Given exercise: In the listing below, locate the lines that hold "with" and copy them.

Source data:
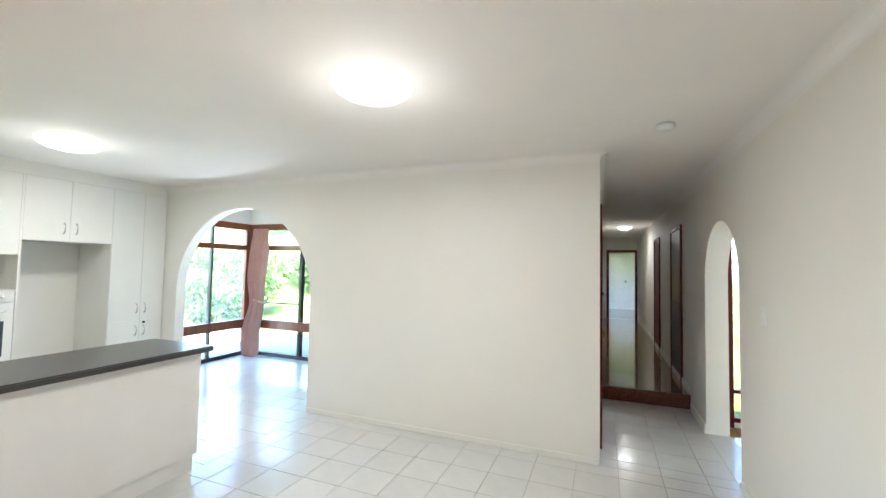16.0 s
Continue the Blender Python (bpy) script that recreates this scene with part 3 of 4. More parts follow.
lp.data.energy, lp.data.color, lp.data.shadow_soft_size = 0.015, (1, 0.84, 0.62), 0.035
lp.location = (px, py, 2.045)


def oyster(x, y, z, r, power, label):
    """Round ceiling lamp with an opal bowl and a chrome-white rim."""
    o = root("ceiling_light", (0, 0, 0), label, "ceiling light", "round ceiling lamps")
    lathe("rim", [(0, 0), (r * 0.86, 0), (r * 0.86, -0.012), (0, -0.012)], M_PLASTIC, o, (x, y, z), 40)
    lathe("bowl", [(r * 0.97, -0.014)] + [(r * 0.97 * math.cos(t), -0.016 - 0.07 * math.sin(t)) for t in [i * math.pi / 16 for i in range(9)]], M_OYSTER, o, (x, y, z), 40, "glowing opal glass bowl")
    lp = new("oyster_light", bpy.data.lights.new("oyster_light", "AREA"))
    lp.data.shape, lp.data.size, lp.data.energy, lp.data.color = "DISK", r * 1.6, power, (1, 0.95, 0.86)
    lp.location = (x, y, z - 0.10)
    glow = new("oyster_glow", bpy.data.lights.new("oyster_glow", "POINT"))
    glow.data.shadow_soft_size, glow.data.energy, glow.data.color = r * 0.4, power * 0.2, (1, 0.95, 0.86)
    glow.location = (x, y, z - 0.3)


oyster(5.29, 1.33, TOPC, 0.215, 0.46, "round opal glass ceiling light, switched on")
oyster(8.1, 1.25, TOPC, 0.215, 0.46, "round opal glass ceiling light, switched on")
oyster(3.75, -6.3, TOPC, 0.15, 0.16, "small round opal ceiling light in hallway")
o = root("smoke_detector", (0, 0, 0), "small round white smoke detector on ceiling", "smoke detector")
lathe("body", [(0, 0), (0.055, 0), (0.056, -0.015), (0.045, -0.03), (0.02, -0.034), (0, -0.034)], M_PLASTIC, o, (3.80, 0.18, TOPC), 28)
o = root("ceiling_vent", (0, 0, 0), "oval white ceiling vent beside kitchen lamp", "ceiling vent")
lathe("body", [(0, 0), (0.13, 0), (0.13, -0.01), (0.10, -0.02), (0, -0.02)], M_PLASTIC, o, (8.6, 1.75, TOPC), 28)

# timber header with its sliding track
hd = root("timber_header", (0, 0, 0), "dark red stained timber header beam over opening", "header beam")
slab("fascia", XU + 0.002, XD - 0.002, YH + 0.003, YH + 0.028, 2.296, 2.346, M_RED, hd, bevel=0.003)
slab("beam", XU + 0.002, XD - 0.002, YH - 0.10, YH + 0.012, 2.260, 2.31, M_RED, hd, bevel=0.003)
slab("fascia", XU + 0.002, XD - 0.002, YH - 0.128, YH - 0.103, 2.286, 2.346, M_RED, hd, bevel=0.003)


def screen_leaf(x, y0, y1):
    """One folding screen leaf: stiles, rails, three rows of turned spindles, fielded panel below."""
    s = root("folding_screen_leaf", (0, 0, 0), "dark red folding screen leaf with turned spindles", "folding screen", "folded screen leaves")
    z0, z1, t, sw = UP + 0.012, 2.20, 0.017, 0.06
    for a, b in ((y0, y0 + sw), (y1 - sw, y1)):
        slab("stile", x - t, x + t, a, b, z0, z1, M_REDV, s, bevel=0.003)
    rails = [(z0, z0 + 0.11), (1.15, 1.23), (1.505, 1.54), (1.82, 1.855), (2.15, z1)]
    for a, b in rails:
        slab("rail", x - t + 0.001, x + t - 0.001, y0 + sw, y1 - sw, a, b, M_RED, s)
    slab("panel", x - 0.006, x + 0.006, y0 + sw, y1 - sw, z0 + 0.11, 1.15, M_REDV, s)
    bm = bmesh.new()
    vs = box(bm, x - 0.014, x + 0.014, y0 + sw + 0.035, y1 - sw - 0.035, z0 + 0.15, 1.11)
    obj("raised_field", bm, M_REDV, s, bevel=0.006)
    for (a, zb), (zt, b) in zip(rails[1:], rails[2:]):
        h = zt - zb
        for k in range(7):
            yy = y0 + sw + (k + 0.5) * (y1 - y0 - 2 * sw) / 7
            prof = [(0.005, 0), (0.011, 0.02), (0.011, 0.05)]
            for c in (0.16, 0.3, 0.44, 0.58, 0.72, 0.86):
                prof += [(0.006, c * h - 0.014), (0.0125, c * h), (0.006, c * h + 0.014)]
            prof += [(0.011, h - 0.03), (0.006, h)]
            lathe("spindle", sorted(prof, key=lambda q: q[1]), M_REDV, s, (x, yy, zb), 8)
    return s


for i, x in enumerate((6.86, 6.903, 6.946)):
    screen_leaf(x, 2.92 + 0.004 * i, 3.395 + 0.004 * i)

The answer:
Continue the Blender Python (bpy) script that recreates this scene with part 3 of 4. More parts follow.
    """Round ceiling lamp with an opal bowl and a chrome-white rim."""
# timber header with its sliding track
    s = root("folding_screen_leaf", (0, 0, 0), "dark red folding screen leaf with turned spindles", "folding screen", "folded screen leaves")